───── SUPPLIED MATERIAL
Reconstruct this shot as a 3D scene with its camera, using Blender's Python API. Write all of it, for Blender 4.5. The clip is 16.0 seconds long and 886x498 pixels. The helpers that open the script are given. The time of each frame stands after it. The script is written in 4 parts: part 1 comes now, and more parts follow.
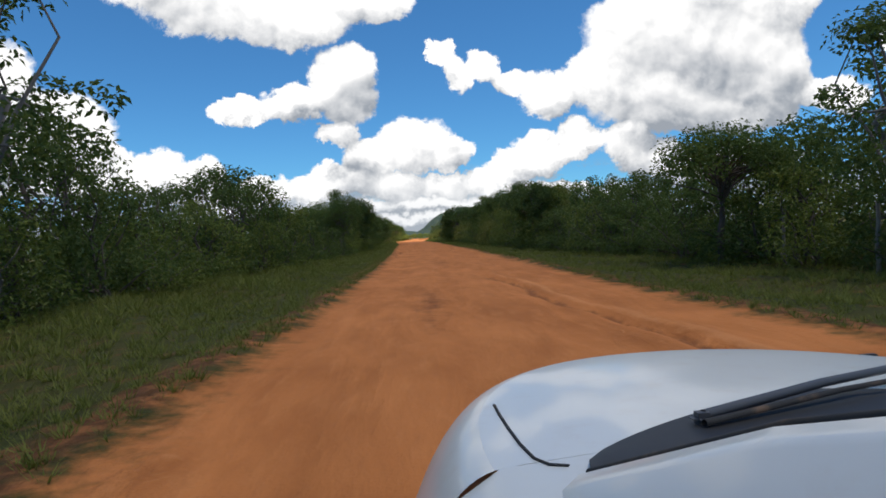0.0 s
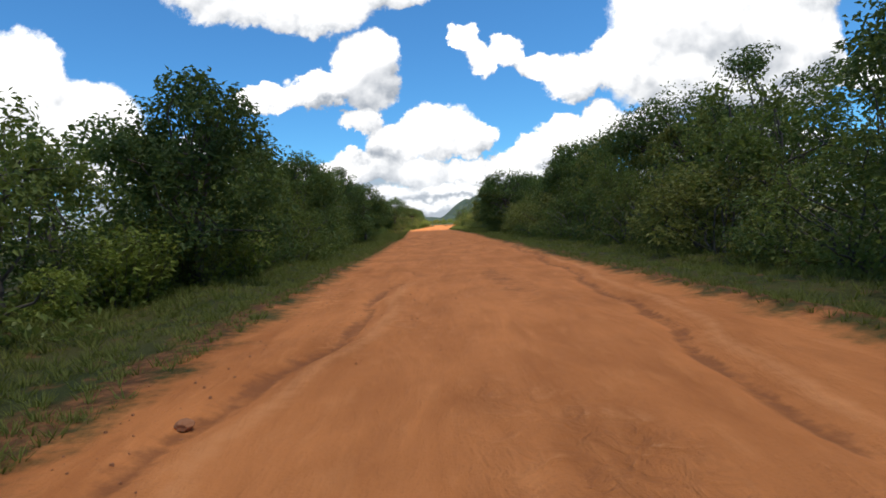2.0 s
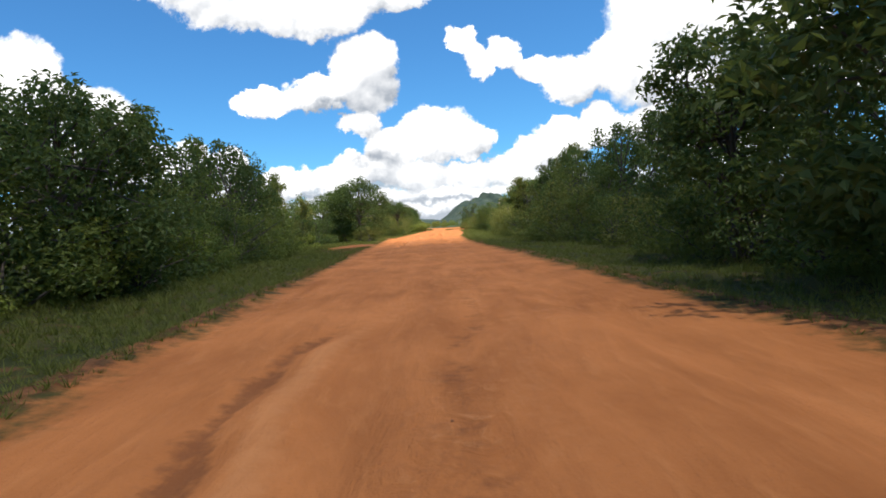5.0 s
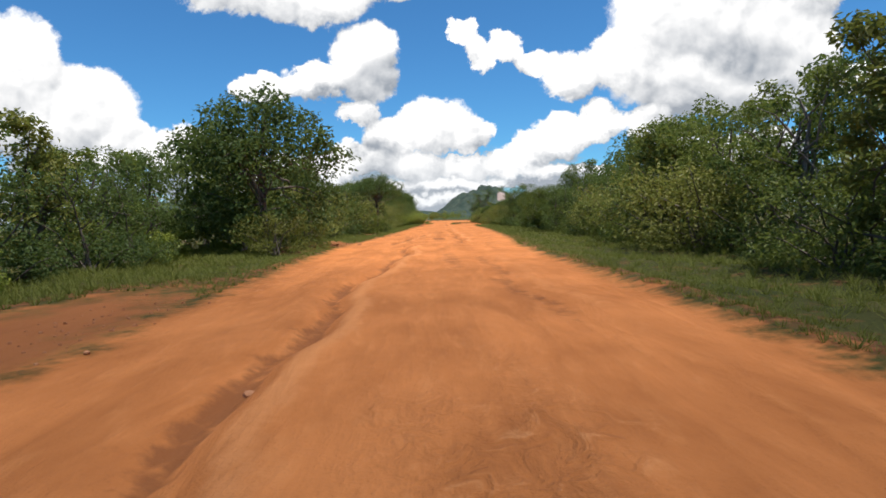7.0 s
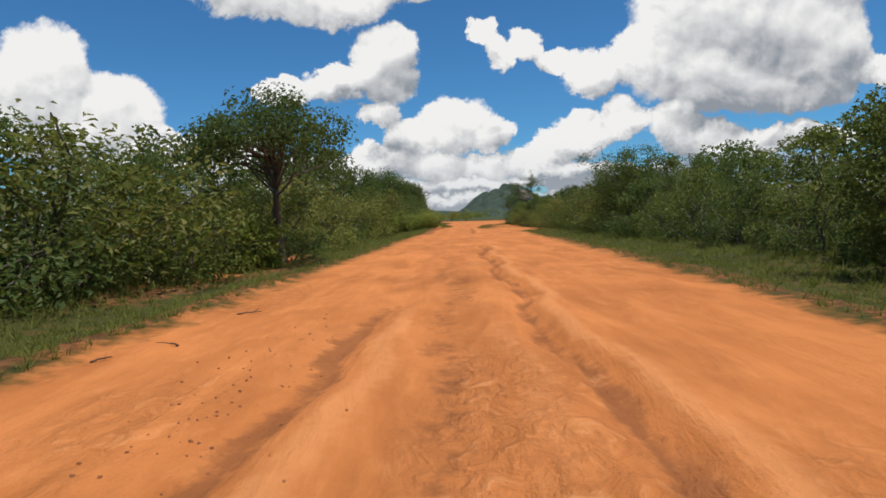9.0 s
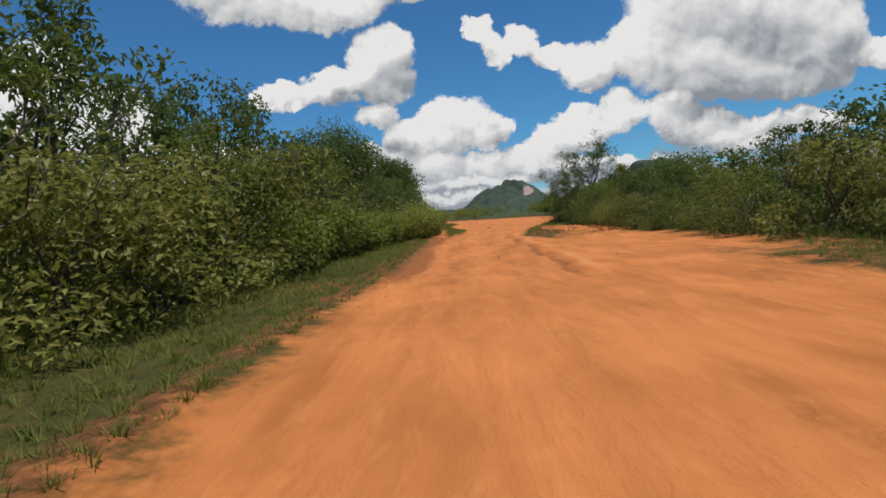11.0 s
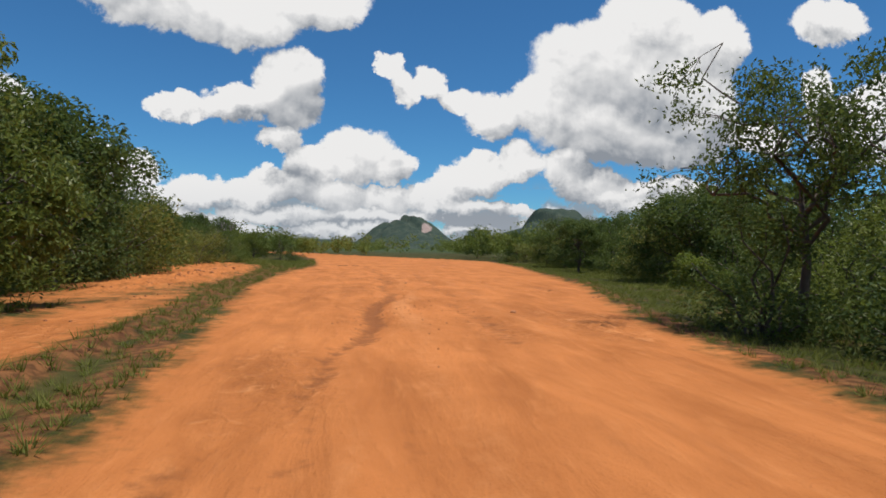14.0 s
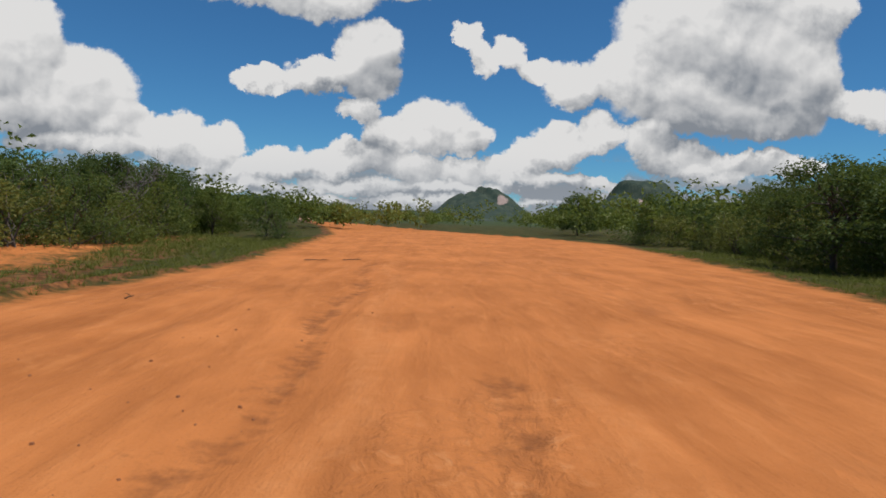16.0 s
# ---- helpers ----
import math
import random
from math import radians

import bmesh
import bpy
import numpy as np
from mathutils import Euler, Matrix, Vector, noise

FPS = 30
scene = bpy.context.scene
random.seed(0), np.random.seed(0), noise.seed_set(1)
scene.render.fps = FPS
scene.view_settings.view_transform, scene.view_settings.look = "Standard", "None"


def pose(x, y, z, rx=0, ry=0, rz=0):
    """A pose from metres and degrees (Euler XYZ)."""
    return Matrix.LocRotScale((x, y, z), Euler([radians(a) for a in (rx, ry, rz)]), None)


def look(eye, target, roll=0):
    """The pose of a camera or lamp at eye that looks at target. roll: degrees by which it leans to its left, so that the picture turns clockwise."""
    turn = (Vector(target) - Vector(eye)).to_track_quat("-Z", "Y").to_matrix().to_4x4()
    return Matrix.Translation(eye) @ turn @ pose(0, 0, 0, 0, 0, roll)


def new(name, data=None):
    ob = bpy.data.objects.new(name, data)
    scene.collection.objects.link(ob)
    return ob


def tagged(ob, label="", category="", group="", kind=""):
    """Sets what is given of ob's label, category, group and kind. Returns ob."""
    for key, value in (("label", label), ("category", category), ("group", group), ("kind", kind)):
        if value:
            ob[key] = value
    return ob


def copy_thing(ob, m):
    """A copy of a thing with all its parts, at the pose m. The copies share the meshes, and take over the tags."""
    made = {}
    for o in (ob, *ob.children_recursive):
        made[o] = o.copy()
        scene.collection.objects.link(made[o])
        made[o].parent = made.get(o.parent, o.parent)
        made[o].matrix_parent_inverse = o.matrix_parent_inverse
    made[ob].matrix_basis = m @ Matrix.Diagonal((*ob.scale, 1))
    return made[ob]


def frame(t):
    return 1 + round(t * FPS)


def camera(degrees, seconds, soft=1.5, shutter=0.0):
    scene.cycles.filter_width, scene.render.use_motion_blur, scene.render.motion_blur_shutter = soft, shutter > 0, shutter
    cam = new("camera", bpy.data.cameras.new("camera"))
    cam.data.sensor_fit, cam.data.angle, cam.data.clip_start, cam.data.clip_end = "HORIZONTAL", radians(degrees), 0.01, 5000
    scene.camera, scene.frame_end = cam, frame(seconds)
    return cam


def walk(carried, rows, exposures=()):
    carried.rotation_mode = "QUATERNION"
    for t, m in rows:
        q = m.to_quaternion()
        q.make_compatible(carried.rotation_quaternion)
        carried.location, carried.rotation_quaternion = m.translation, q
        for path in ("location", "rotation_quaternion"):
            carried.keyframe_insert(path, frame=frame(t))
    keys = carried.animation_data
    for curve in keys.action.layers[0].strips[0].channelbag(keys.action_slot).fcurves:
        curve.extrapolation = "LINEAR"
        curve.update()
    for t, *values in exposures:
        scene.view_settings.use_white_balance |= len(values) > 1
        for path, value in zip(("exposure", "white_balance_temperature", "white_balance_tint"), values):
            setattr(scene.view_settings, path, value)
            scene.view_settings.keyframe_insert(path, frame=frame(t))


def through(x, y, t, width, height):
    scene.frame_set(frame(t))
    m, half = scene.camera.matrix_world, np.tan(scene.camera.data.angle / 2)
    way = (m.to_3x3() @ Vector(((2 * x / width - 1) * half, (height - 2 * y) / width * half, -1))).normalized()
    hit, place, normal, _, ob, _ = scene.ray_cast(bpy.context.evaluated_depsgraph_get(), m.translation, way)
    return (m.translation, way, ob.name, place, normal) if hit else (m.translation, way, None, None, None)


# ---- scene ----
──────────
■ TASK TO CARRY OUT
From the first line above to the line containing "from math import radians", repeat each line exactly. Pictures stay out.

■ OUTPUT FOR THIS TASK
Reconstruct this shot as a 3D scene with its camera, using Blender's Python API. Write all of it, for Blender 4.5. The clip is 16.0 seconds long and 886x498 pixels. The helpers that open the script are given. The time of each frame stands after it. The script is written in 4 parts: part 1 comes now, and more parts follow.
0.0 s
2.0 s
5.0 s
7.0 s
9.0 s
11.0 s
14.0 s
16.0 s
# ---- helpers ----
import math
import random
from math import radians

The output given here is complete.